◆ **Directions for this task**:
Restate each of the lines below word for word and drop every picture.
-------- Data --------
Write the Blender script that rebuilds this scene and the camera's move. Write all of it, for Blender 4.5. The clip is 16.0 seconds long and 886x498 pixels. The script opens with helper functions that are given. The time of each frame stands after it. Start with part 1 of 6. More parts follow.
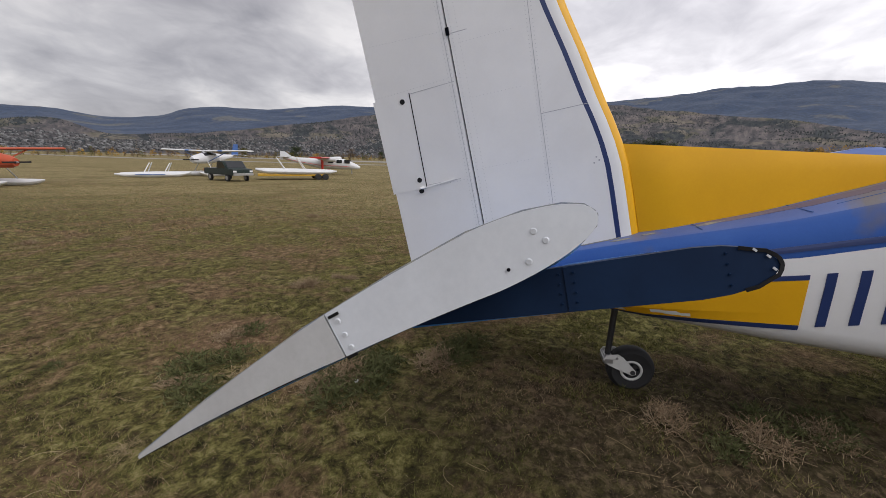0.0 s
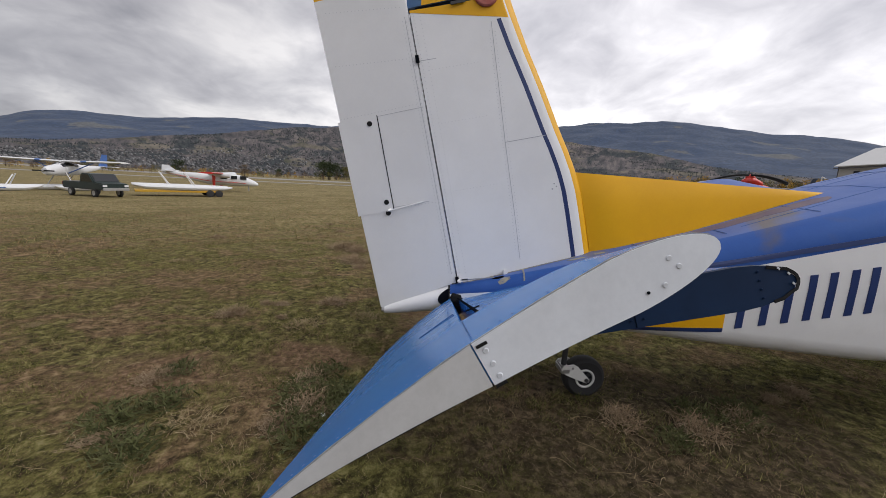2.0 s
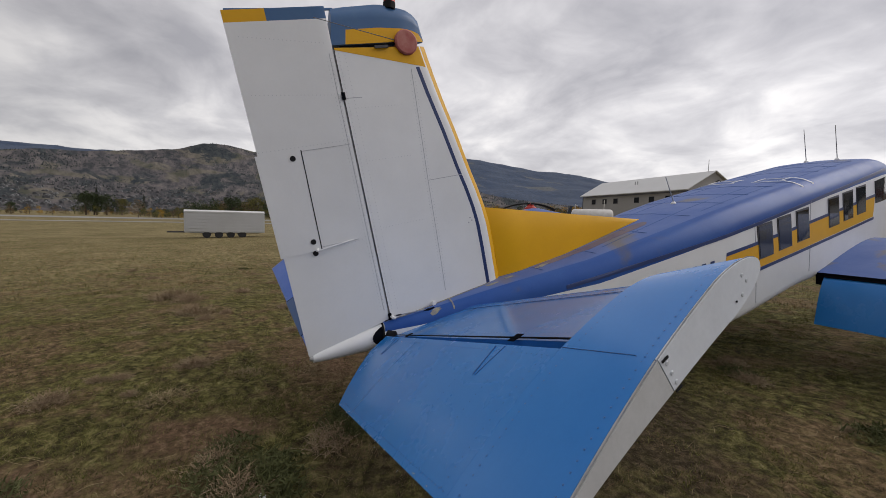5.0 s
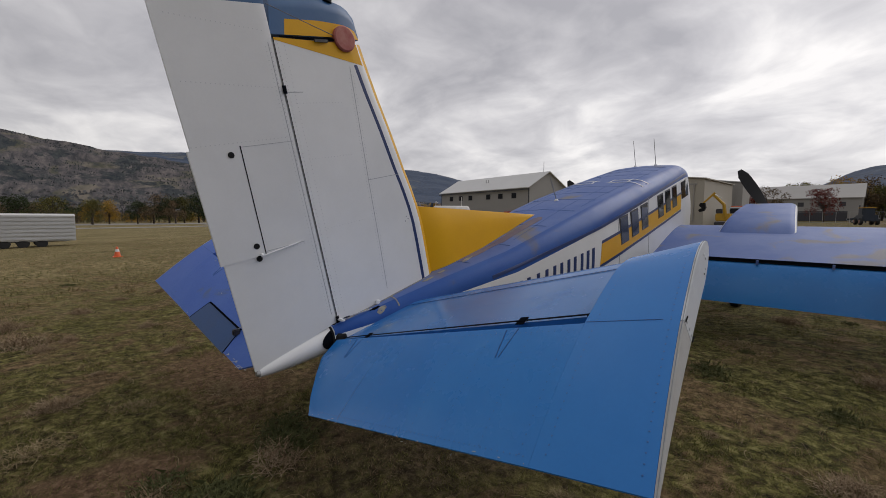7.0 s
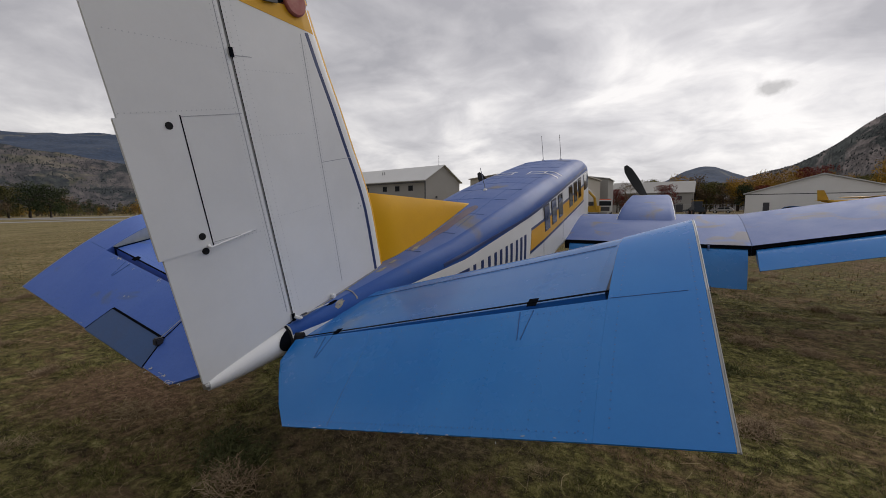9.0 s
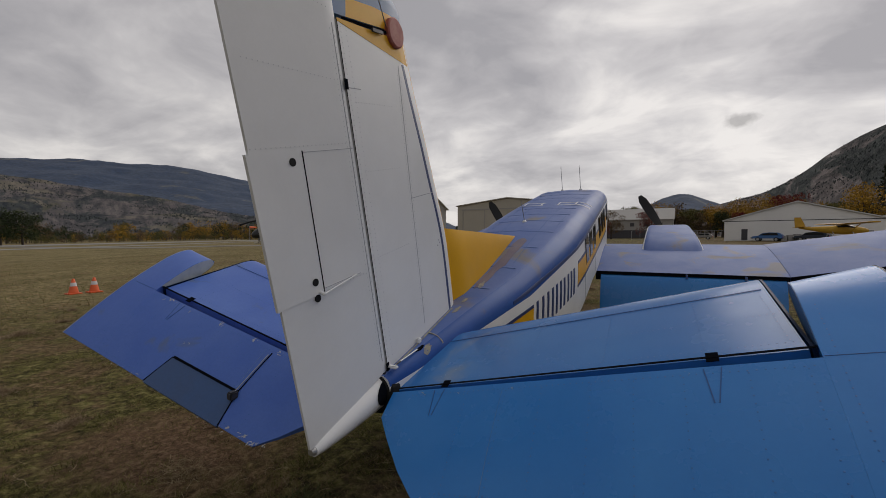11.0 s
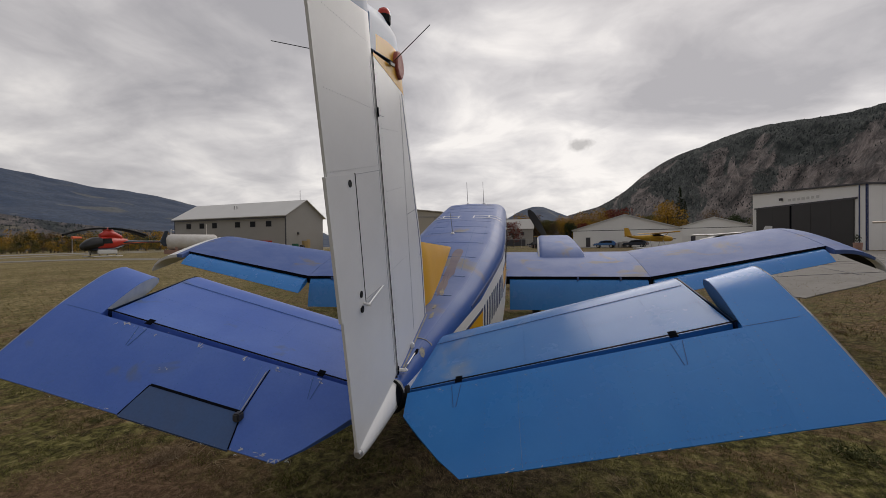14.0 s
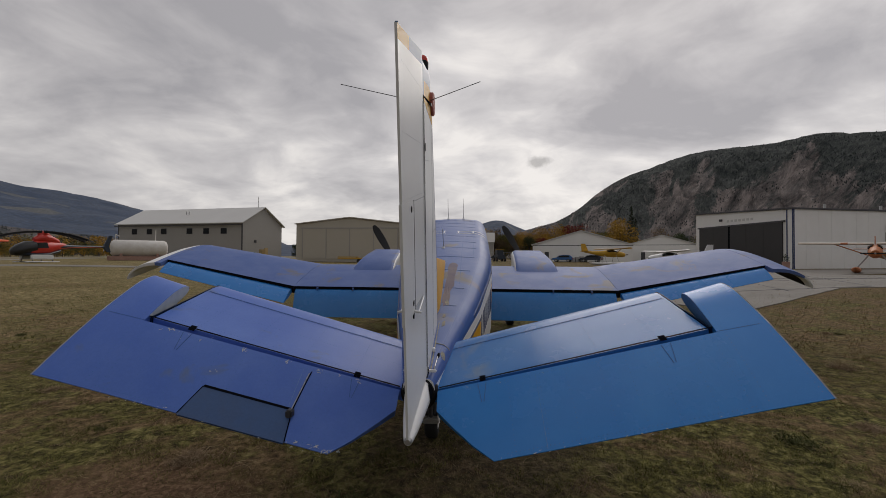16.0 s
--------
◆ **Written solution**:
Write the Blender script that rebuilds this scene and the camera's move. Write all of it, for Blender 4.5. The clip is 16.0 seconds long and 886x498 pixels. The script opens with helper functions that are given. The time of each frame stands after it. Start with part 1 of 6. More parts follow.
0.0 s
2.0 s
5.0 s
7.0 s
9.0 s
11.0 s
14.0 s
16.0 s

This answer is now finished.